▸ **Written request**:
Give the data below again exactly as written, without its pictures.

▸ **Raw data**:
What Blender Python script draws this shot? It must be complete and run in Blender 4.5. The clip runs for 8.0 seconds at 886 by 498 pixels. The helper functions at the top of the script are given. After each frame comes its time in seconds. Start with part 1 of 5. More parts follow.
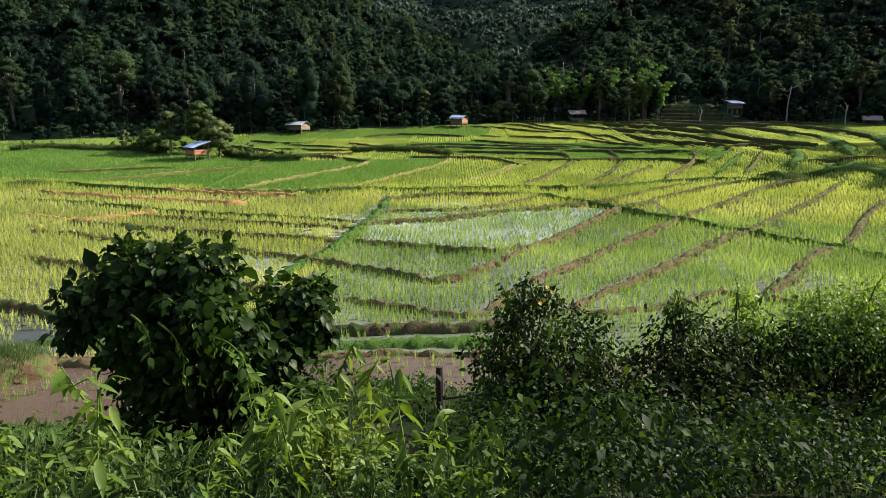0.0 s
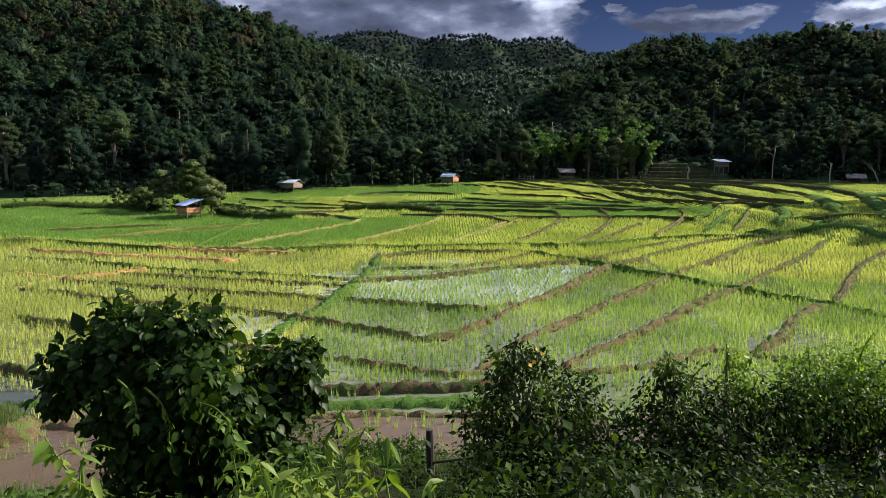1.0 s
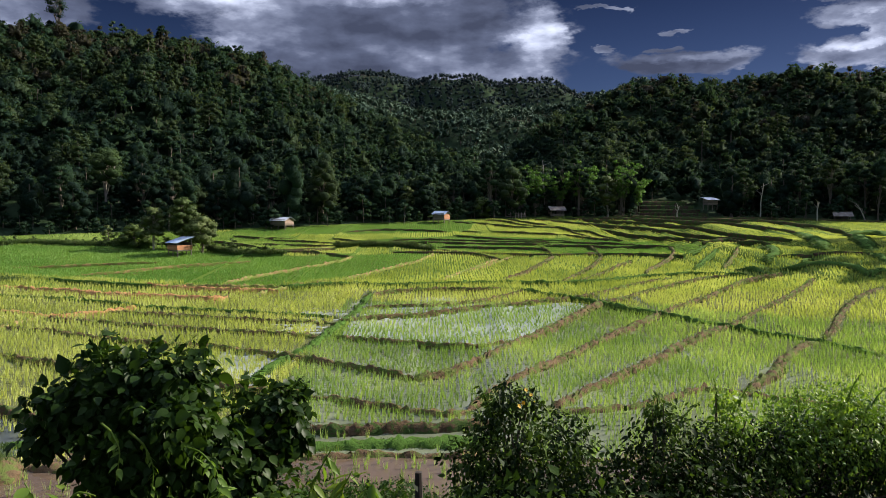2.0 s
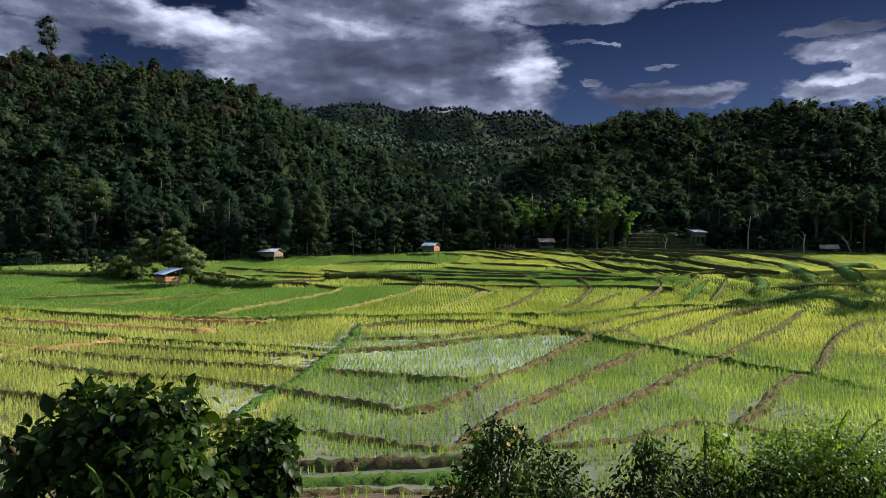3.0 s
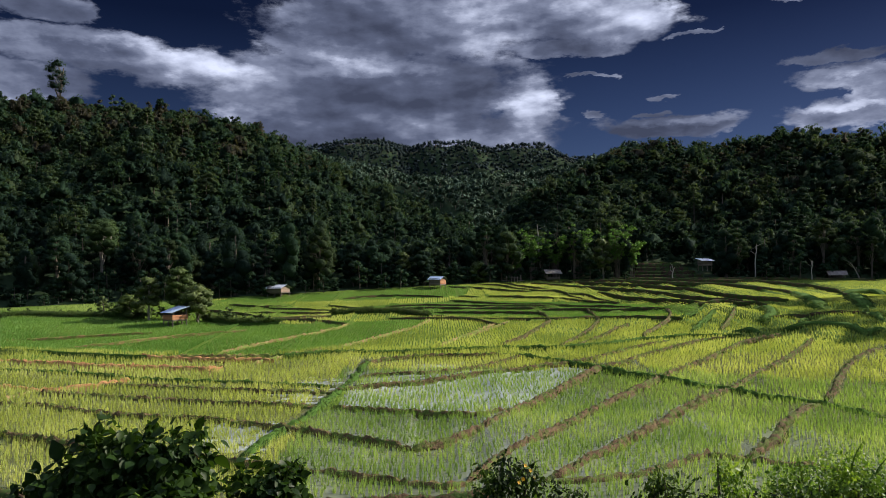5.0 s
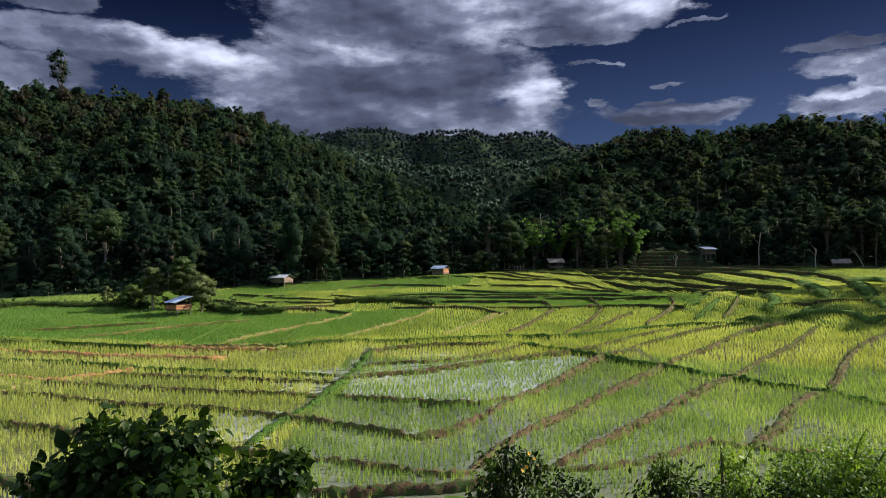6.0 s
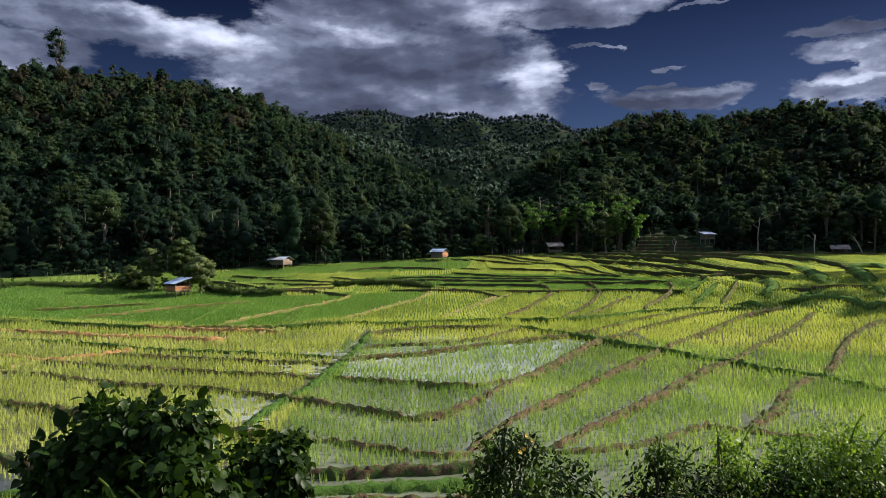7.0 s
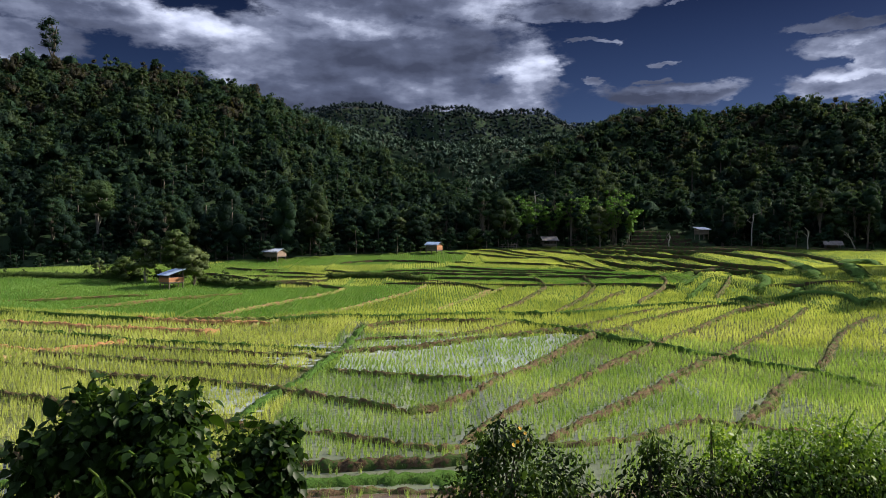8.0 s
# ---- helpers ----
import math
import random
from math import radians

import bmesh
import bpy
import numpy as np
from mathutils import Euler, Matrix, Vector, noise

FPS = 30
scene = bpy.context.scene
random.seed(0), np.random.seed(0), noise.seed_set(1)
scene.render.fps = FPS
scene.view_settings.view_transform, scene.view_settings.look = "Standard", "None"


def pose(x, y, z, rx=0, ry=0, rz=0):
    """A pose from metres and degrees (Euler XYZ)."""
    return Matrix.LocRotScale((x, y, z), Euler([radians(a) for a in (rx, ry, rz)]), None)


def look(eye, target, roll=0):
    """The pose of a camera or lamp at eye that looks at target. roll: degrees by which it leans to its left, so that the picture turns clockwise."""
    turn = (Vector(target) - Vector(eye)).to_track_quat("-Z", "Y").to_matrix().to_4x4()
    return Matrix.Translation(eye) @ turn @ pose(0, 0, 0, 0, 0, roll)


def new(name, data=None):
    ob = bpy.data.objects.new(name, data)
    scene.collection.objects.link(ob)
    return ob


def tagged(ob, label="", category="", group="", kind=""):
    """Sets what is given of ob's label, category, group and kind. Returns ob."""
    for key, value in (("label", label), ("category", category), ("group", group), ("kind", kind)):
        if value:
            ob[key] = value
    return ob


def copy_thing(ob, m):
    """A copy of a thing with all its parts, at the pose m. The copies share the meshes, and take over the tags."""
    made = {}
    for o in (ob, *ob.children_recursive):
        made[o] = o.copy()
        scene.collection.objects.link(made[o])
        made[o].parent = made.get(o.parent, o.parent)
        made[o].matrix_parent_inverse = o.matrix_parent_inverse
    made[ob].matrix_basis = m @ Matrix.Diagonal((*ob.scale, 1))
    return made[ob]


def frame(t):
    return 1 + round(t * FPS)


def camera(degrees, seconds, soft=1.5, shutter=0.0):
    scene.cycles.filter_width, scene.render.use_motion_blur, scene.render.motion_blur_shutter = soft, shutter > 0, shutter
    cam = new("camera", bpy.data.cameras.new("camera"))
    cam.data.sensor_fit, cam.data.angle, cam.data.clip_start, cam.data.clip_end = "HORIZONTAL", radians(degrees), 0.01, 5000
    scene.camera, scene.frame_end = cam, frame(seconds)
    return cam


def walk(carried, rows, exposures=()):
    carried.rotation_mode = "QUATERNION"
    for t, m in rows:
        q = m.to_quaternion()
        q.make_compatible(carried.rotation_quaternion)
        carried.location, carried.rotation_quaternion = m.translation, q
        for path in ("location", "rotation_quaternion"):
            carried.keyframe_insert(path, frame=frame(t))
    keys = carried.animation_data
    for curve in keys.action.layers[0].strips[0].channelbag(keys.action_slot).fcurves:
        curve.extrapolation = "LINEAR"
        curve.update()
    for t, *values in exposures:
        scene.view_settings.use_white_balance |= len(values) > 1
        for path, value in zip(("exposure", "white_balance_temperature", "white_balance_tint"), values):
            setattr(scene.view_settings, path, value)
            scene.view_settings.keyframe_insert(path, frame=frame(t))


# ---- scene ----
cam = camera(62.6, 8.0, 0.55)
PATH = [
    (0, (0.1700, 0.2914, 6.9653), (0.1520, 2.2558, 6.5934), 0.4),
    (0.5, (0.1830, 0.2739, 6.9976), (0.1730, 2.2526, 6.7074), 0.4),
    (1, (0.1910, 0.2595, 7.0328), (0.1950, 2.2483, 6.8145), 0.4),
    (1.5, (0.1930, 0.2391, 7.0691), (0.2110, 2.2327, 6.9058), 0.6),
    (1.7, (0.2150, 0.2361, 7.0682), (0.2350, 2.2310, 6.9248), 0.5),
    (3, (0.2310, 0.1943, 7.1468), (0.2850, 2.1931, 7.1164), 0.6),
    (3.5, (0.2330, 0.1697, 7.1712), (0.2890, 2.1683, 7.1938), 0.4),
    (4, (0.2340, 0.1589, 7.1874), (0.2860, 2.1571, 7.2490), 0.1),
    (5.5, (0.2270, 0.1552, 7.2065), (0.2590, 2.1543, 7.2631), -0.6),
    (6, (0.2270, 0.1711, 7.1982), (0.2560, 2.1708, 7.2288), -0.6),
    (6.5, (0.2280, 0.1810, 7.1920), (0.2560, 2.1813, 7.1966), -0.5),
    (7, (0.2250, 0.1929, 7.1859), (0.2560, 2.1929, 7.1704), -0.2),
    (7.5, (0.2200, 0.2157, 7.1725), (0.2580, 2.2155, 7.1441), 0.1),
    (8, (0.2270, 0.2405, 7.1621), (0.2730, 2.2402, 7.1287), 0.2),
]
walk(cam, [(t, look(eye, target, roll)) for t, eye, target, roll in PATH],
     [(0.0, 1.22), (1.0, 1.2), (2.0, 1.06), (3.5, 0.9), (4.2, 0.86), (5.5, 0.78), (6.3, 0.9), (8.0, 0.92)])

# ---- world, sun, light ----
SUN_EL, SUN_AZ = 30.0, 67.0          # degrees up; degrees from +y towards +x
sun_way = Vector((math.sin(radians(SUN_AZ)) * math.cos(radians(SUN_EL)), math.cos(radians(SUN_AZ)) * math.cos(radians(SUN_EL)), math.sin(radians(SUN_EL))))
sun = new("sun", bpy.data.lights.new("sun", "SUN"))
sun.data.energy, sun.data.angle, sun.data.color = 5.0, radians(0.55), (1.0, 0.905, 0.79)
sun.matrix_world = look((60, 20, 80), Vector((60, 20, 80)) - sun_way)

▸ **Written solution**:
What Blender Python script draws this shot? It must be complete and run in Blender 4.5. The clip runs for 8.0 seconds at 886 by 498 pixels. The helper functions at the top of the script are given. After each frame comes its time in seconds. Start with part 1 of 5. More parts follow.
0.0 s
1.0 s
2.0 s
3.0 s
5.0 s
6.0 s
7.0 s
8.0 s
# ---- helpers ----
import math
import random
from math import radians

import bmesh
import bpy
import numpy as np
from mathutils import Euler, Matrix, Vector, noise

FPS = 30
scene = bpy.context.scene
random.seed(0), np.random.seed(0), noise.seed_set(1)
scene.render.fps = FPS
scene.view_settings.view_transform, scene.view_settings.look = "Standard", "None"


def pose(x, y, z, rx=0, ry=0, rz=0):
    """A pose from metres and degrees (Euler XYZ)."""
    return Matrix.LocRotScale((x, y, z), Euler([radians(a) for a in (rx, ry, rz)]), None)


def look(eye, target, roll=0):
    """The pose of a camera or lamp at eye that looks at target. roll: degrees by which it leans to its left, so that the picture turns clockwise."""
    turn = (Vector(target) - Vector(eye)).to_track_quat("-Z", "Y").to_matrix().to_4x4()
    return Matrix.Translation(eye) @ turn @ pose(0, 0, 0, 0, 0, roll)


def new(name, data=None):
    ob = bpy.data.objects.new(name, data)
    scene.collection.objects.link(ob)
    return ob


def tagged(ob, label="", category="", group="", kind=""):
    """Sets what is given of ob's label, category, group and kind. Returns ob."""
    for key, value in (("label", label), ("category", category), ("group", group), ("kind", kind)):
        if value:
            ob[key] = value
    return ob


def copy_thing(ob, m):
    """A copy of a thing with all its parts, at the pose m. The copies share the meshes, and take over the tags."""
    made = {}
    for o in (ob, *ob.children_recursive):
        made[o] = o.copy()
        scene.collection.objects.link(made[o])
        made[o].parent = made.get(o.parent, o.parent)
        made[o].matrix_parent_inverse = o.matrix_parent_inverse
    made[ob].matrix_basis = m @ Matrix.Diagonal((*ob.scale, 1))
    return made[ob]


def frame(t):
    return 1 + round(t * FPS)


def camera(degrees, seconds, soft=1.5, shutter=0.0):
    scene.cycles.filter_width, scene.render.use_motion_blur, scene.render.motion_blur_shutter = soft, shutter > 0, shutter
    cam = new("camera", bpy.data.cameras.new("camera"))
    cam.data.sensor_fit, cam.data.angle, cam.data.clip_start, cam.data.clip_end = "HORIZONTAL", radians(degrees), 0.01, 5000
    scene.camera, scene.frame_end = cam, frame(seconds)
    return cam


def walk(carried, rows, exposures=()):
    carried.rotation_mode = "QUATERNION"
    for t, m in rows:
        q = m.to_quaternion()
        q.make_compatible(carried.rotation_quaternion)
        carried.location, carried.rotation_quaternion = m.translation, q
        for path in ("location", "rotation_quaternion"):
            carried.keyframe_insert(path, frame=frame(t))
    keys = carried.animation_data
    for curve in keys.action.layers[0].strips[0].channelbag(keys.action_slot).fcurves:
        curve.extrapolation = "LINEAR"
        curve.update()
    for t, *values in exposures:
        scene.view_settings.use_white_balance |= len(values) > 1
        for path, value in zip(("exposure", "white_balance_temperature", "white_balance_tint"), values):
            setattr(scene.view_settings, path, value)
            scene.view_settings.keyframe_insert(path, frame=frame(t))


# ---- scene ----
cam = camera(62.6, 8.0, 0.55)
PATH = [
    (0, (0.1700, 0.2914, 6.9653), (0.1520, 2.2558, 6.5934), 0.4),
    (0.5, (0.1830, 0.2739, 6.9976), (0.1730, 2.2526, 6.7074), 0.4),
    (1, (0.1910, 0.2595, 7.0328), (0.1950, 2.2483, 6.8145), 0.4),
    (1.5, (0.1930, 0.2391, 7.0691), (0.2110, 2.2327, 6.9058), 0.6),
    (1.7, (0.2150, 0.2361, 7.0682), (0.2350, 2.2310, 6.9248), 0.5),
    (3, (0.2310, 0.1943, 7.1468), (0.2850, 2.1931, 7.1164), 0.6),
    (3.5, (0.2330, 0.1697, 7.1712), (0.2890, 2.1683, 7.1938), 0.4),
    (4, (0.2340, 0.1589, 7.1874), (0.2860, 2.1571, 7.2490), 0.1),
    (5.5, (0.2270, 0.1552, 7.2065), (0.2590, 2.1543, 7.2631), -0.6),
    (6, (0.2270, 0.1711, 7.1982), (0.2560, 2.1708, 7.2288), -0.6),
    (6.5, (0.2280, 0.1810, 7.1920), (0.2560, 2.1813, 7.1966), -0.5),
    (7, (0.2250, 0.1929, 7.1859), (0.2560, 2.1929, 7.1704), -0.2),
    (7.5, (0.2200, 0.2157, 7.1725), (0.2580, 2.2155, 7.1441), 0.1),
    (8, (0.2270, 0.2405, 7.1621), (0.2730, 2.2402, 7.1287), 0.2),
]
walk(cam, [(t, look(eye, target, roll)) for t, eye, target, roll in PATH],
     [(0.0, 1.22), (1.0, 1.2), (2.0, 1.06), (3.5, 0.9), (4.2, 0.86), (5.5, 0.78), (6.3, 0.9), (8.0, 0.92)])

# ---- world, sun, light ----
SUN_EL, SUN_AZ = 30.0, 67.0          # degrees up; degrees from +y towards +x
sun_way = Vector((math.sin(radians(SUN_AZ)) * math.cos(radians(SUN_EL)), math.cos(radians(SUN_AZ)) * math.cos(radians(SUN_EL)), math.sin(radians(SUN_EL))))
sun = new("sun", bpy.data.lights.new("sun", "SUN"))
sun.data.energy, sun.data.angle, sun.data.color = 5.0, radians(0.55), (1.0, 0.905, 0.79)
sun.matrix_world = look((60, 20, 80), Vector((60, 20, 80)) - sun_way)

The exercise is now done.